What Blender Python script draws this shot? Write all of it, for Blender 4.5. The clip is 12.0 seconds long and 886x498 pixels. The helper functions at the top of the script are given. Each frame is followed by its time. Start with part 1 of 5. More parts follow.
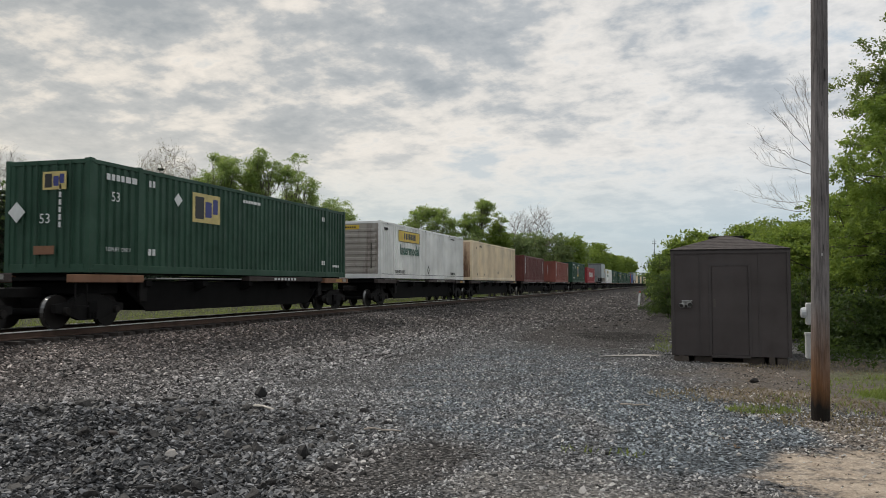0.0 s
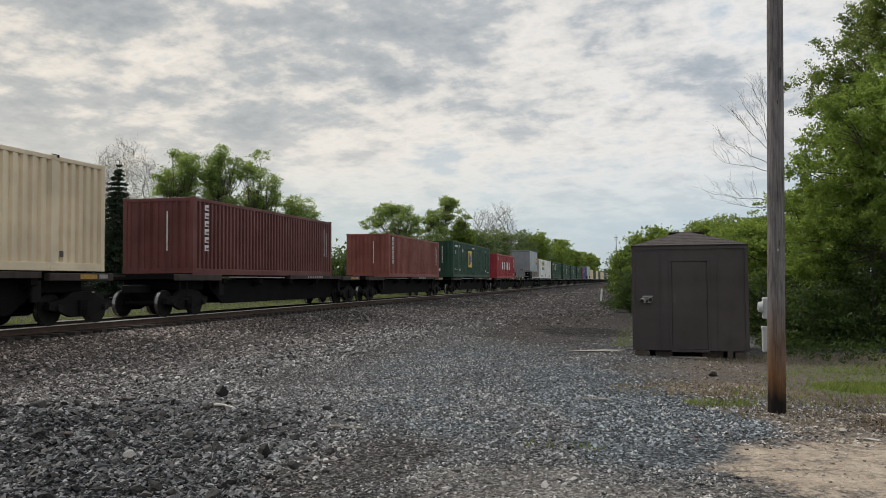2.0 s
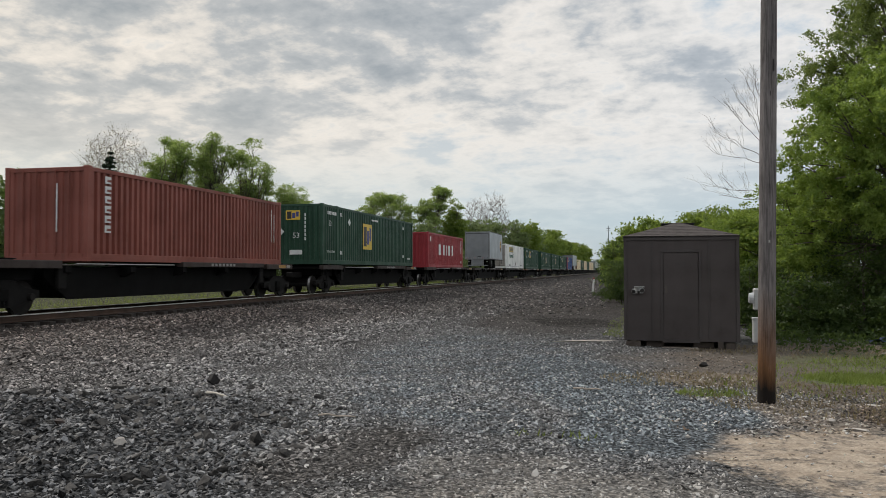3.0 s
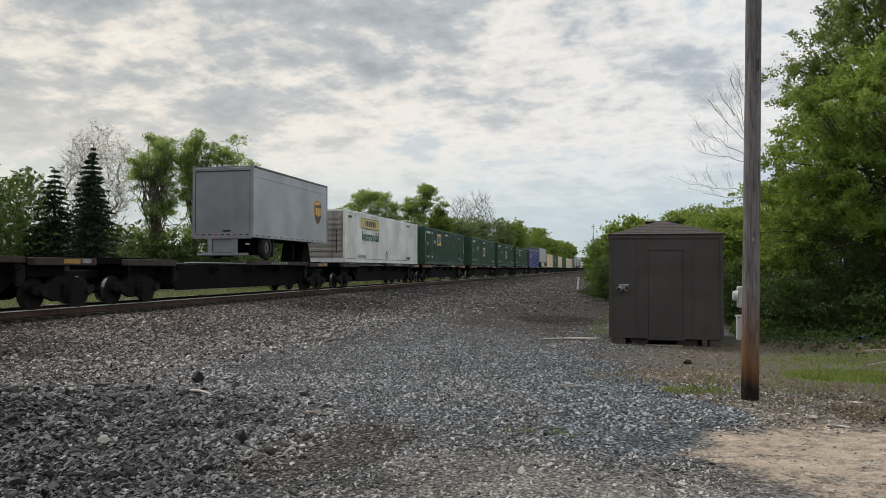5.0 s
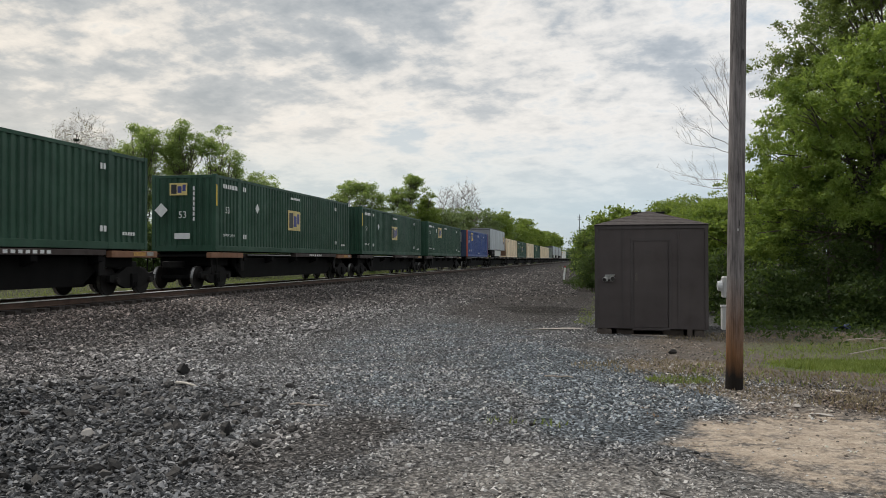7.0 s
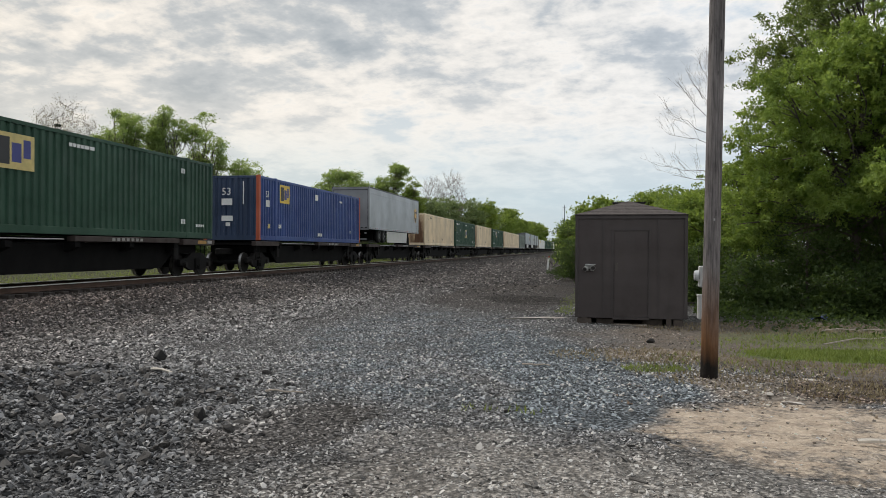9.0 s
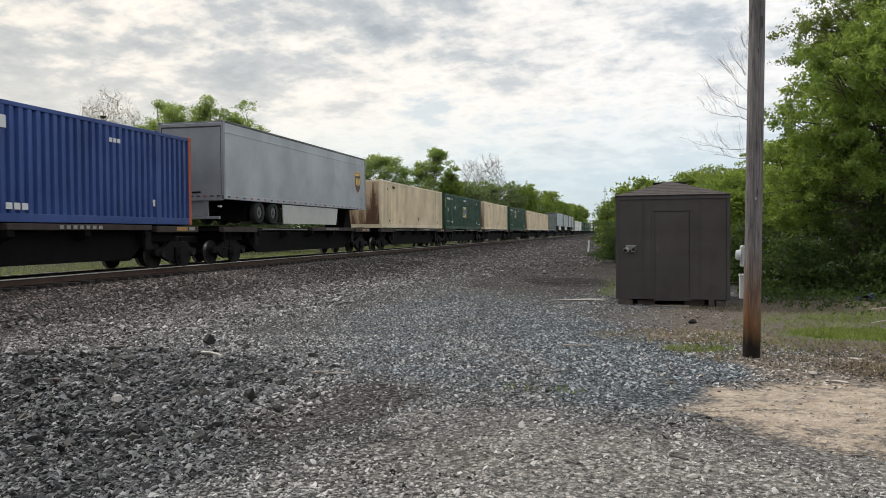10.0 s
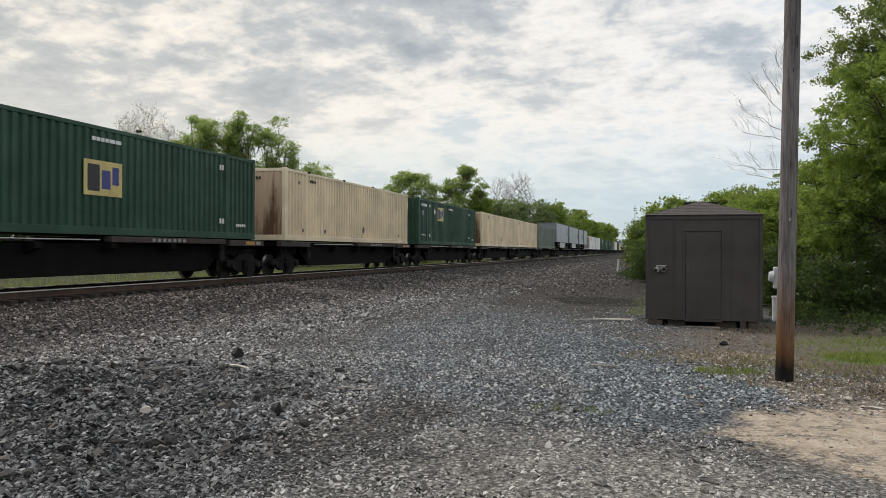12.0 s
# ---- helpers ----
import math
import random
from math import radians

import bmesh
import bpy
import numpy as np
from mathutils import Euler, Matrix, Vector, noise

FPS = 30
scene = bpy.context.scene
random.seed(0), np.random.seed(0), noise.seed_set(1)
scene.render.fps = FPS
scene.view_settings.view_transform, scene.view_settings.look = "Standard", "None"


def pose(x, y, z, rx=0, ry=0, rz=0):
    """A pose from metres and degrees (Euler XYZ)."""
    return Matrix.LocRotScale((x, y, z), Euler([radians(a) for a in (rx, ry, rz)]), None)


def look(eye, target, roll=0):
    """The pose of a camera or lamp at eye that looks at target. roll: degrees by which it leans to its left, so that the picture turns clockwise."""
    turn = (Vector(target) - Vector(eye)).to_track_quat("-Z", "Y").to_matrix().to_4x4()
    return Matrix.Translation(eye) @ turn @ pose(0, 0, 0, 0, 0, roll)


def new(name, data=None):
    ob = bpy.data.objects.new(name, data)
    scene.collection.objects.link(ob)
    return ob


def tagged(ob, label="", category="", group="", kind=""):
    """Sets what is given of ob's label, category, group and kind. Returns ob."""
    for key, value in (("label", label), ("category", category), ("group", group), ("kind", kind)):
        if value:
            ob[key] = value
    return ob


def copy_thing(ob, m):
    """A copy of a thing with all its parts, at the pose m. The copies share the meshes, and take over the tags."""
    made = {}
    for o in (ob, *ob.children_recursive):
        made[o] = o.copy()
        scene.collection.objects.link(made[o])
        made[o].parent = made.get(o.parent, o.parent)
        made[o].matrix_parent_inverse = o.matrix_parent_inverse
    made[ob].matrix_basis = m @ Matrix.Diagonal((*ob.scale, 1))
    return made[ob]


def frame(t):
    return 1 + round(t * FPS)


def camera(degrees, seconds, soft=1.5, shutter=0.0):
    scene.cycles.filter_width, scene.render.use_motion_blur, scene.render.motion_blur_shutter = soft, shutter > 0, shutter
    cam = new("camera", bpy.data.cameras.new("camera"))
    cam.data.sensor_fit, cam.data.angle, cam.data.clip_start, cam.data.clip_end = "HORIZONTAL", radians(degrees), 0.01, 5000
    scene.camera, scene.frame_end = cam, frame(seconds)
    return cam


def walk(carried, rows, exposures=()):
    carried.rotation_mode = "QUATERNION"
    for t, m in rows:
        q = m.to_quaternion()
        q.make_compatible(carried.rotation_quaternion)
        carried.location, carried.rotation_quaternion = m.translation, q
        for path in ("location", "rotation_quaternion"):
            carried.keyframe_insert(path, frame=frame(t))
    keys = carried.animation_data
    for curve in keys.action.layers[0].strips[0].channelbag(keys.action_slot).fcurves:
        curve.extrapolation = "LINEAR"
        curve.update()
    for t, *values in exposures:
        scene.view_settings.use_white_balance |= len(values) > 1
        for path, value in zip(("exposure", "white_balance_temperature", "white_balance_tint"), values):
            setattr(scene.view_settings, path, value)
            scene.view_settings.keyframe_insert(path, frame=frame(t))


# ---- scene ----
cam = camera(57.80, 12.0, soft=0.7, shutter=0.05)
# seconds, eye x y z, yaw, pitch, roll
PATH = [
    (0, -0.000, 0.000, 1.600, 16.12, 2.52, 0.09),
    (0.5, 0.001, 0.011, 1.604, 15.24, 2.75, 0.08),
    (1, 0.003, 0.011, 1.607, 14.76, 2.79, 0.29),
    (1.5, 0.011, 0.012, 1.599, 14.39, 2.46, 0.46),
    (2, 0.012, 0.013, 1.597, 13.56, 2.28, 0.37),
    (2.5, 0.013, 0.017, 1.597, 12.96, 2.04, 0.27),
    (3, 0.011, 0.017, 1.589, 13.01, 1.56, 0.05),
    (5, 0.001, 0.018, 1.587, 11.96, 1.39, -0.05),
    (5.5, -0.002, 0.028, 1.588, 11.64, 1.51, 0.12),
    (6, -0.002, 0.029, 1.585, 11.48, 1.24, 0.07),
    (6.5, 0.003, 0.033, 1.583, 11.35, 0.83, 0.06),
    (7, 0.006, 0.033, 1.588, 11.01, 0.74, 0.10),
    (9, 0.093, 0.054, 1.564, 9.96, 0.00, -0.31),
    (9.5, 0.112, -0.041, 1.551, 10.10, -0.99, -0.28),
    (10, 0.111, -0.071, 1.557, 12.79, -1.14, 0.52),
    (10.5, 0.095, -0.065, 1.555, 16.31, -0.97, 0.68),
    (11, 0.100, -0.070, 1.556, 16.85, -0.63, 0.72),
    (11.5, 0.103, -0.064, 1.558, 15.86, -0.04, 0.04),
    (12, 0.104, -0.059, 1.557, 14.81, 0.07, -0.28),
]
walk(cam, [(t, pose(x, y, z, 90 + p, r, w)) for t, x, y, z, w, p, r in PATH],
     exposures=[(0, -0.12), (2.5, -0.11), (5, -0.05), (7, -0.02), (9, 0.06), (9.8, 0.20), (11, 0.18), (11.6, 0.08), (12, 0.08)])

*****

Images in the data above are to be skipped. Retype all other material exactly.

What Blender Python script draws this shot? Write all of it, for Blender 4.5. The clip is 12.0 seconds long and 886x498 pixels. The helper functions at the top of the script are given. Each frame is followed by its time. Start with part 1 of 5. More parts follow.
0.0 s
2.0 s
3.0 s
5.0 s
7.0 s
9.0 s
10.0 s
12.0 s
# ---- helpers ----
import math
import random
from math import radians

import bmesh
import bpy
import numpy as np
from mathutils import Euler, Matrix, Vector, noise

FPS = 30
scene = bpy.context.scene
random.seed(0), np.random.seed(0), noise.seed_set(1)
scene.render.fps = FPS
scene.view_settings.view_transform, scene.view_settings.look = "Standard", "None"


def pose(x, y, z, rx=0, ry=0, rz=0):
    """A pose from metres and degrees (Euler XYZ)."""
    return Matrix.LocRotScale((x, y, z), Euler([radians(a) for a in (rx, ry, rz)]), None)


def look(eye, target, roll=0):
    """The pose of a camera or lamp at eye that looks at target. roll: degrees by which it leans to its left, so that the picture turns clockwise."""
    turn = (Vector(target) - Vector(eye)).to_track_quat("-Z", "Y").to_matrix().to_4x4()
    return Matrix.Translation(eye) @ turn @ pose(0, 0, 0, 0, 0, roll)


def new(name, data=None):
    ob = bpy.data.objects.new(name, data)
    scene.collection.objects.link(ob)
    return ob


def tagged(ob, label="", category="", group="", kind=""):
    """Sets what is given of ob's label, category, group and kind. Returns ob."""
    for key, value in (("label", label), ("category", category), ("group", group), ("kind", kind)):
        if value:
            ob[key] = value
    return ob


def copy_thing(ob, m):
    """A copy of a thing with all its parts, at the pose m. The copies share the meshes, and take over the tags."""
    made = {}
    for o in (ob, *ob.children_recursive):
        made[o] = o.copy()
        scene.collection.objects.link(made[o])
        made[o].parent = made.get(o.parent, o.parent)
        made[o].matrix_parent_inverse = o.matrix_parent_inverse
    made[ob].matrix_basis = m @ Matrix.Diagonal((*ob.scale, 1))
    return made[ob]


def frame(t):
    return 1 + round(t * FPS)


def camera(degrees, seconds, soft=1.5, shutter=0.0):
    scene.cycles.filter_width, scene.render.use_motion_blur, scene.render.motion_blur_shutter = soft, shutter > 0, shutter
    cam = new("camera", bpy.data.cameras.new("camera"))
    cam.data.sensor_fit, cam.data.angle, cam.data.clip_start, cam.data.clip_end = "HORIZONTAL", radians(degrees), 0.01, 5000
    scene.camera, scene.frame_end = cam, frame(seconds)
    return cam


def walk(carried, rows, exposures=()):
    carried.rotation_mode = "QUATERNION"
    for t, m in rows:
        q = m.to_quaternion()
        q.make_compatible(carried.rotation_quaternion)
        carried.location, carried.rotation_quaternion = m.translation, q
        for path in ("location", "rotation_quaternion"):
            carried.keyframe_insert(path, frame=frame(t))
    keys = carried.animation_data
    for curve in keys.action.layers[0].strips[0].channelbag(keys.action_slot).fcurves:
        curve.extrapolation = "LINEAR"
        curve.update()
    for t, *values in exposures:
        scene.view_settings.use_white_balance |= len(values) > 1
        for path, value in zip(("exposure", "white_balance_temperature", "white_balance_tint"), values):
            setattr(scene.view_settings, path, value)
            scene.view_settings.keyframe_insert(path, frame=frame(t))


# ---- scene ----
cam = camera(57.80, 12.0, soft=0.7, shutter=0.05)
# seconds, eye x y z, yaw, pitch, roll
PATH = [
    (0, -0.000, 0.000, 1.600, 16.12, 2.52, 0.09),
    (0.5, 0.001, 0.011, 1.604, 15.24, 2.75, 0.08),
    (1, 0.003, 0.011, 1.607, 14.76, 2.79, 0.29),
    (1.5, 0.011, 0.012, 1.599, 14.39, 2.46, 0.46),
    (2, 0.012, 0.013, 1.597, 13.56, 2.28, 0.37),
    (2.5, 0.013, 0.017, 1.597, 12.96, 2.04, 0.27),
    (3, 0.011, 0.017, 1.589, 13.01, 1.56, 0.05),
    (5, 0.001, 0.018, 1.587, 11.96, 1.39, -0.05),
    (5.5, -0.002, 0.028, 1.588, 11.64, 1.51, 0.12),
    (6, -0.002, 0.029, 1.585, 11.48, 1.24, 0.07),
    (6.5, 0.003, 0.033, 1.583, 11.35, 0.83, 0.06),
    (7, 0.006, 0.033, 1.588, 11.01, 0.74, 0.10),
    (9, 0.093, 0.054, 1.564, 9.96, 0.00, -0.31),
    (9.5, 0.112, -0.041, 1.551, 10.10, -0.99, -0.28),
    (10, 0.111, -0.071, 1.557, 12.79, -1.14, 0.52),
    (10.5, 0.095, -0.065, 1.555, 16.31, -0.97, 0.68),
    (11, 0.100, -0.070, 1.556, 16.85, -0.63, 0.72),
    (11.5, 0.103, -0.064, 1.558, 15.86, -0.04, 0.04),
    (12, 0.104, -0.059, 1.557, 14.81, 0.07, -0.28),
]
walk(cam, [(t, pose(x, y, z, 90 + p, r, w)) for t, x, y, z, w, p, r in PATH],
     exposures=[(0, -0.12), (2.5, -0.11), (5, -0.05), (7, -0.02), (9, 0.06), (9.8, 0.20), (11, 0.18), (11.6, 0.08), (12, 0.08)])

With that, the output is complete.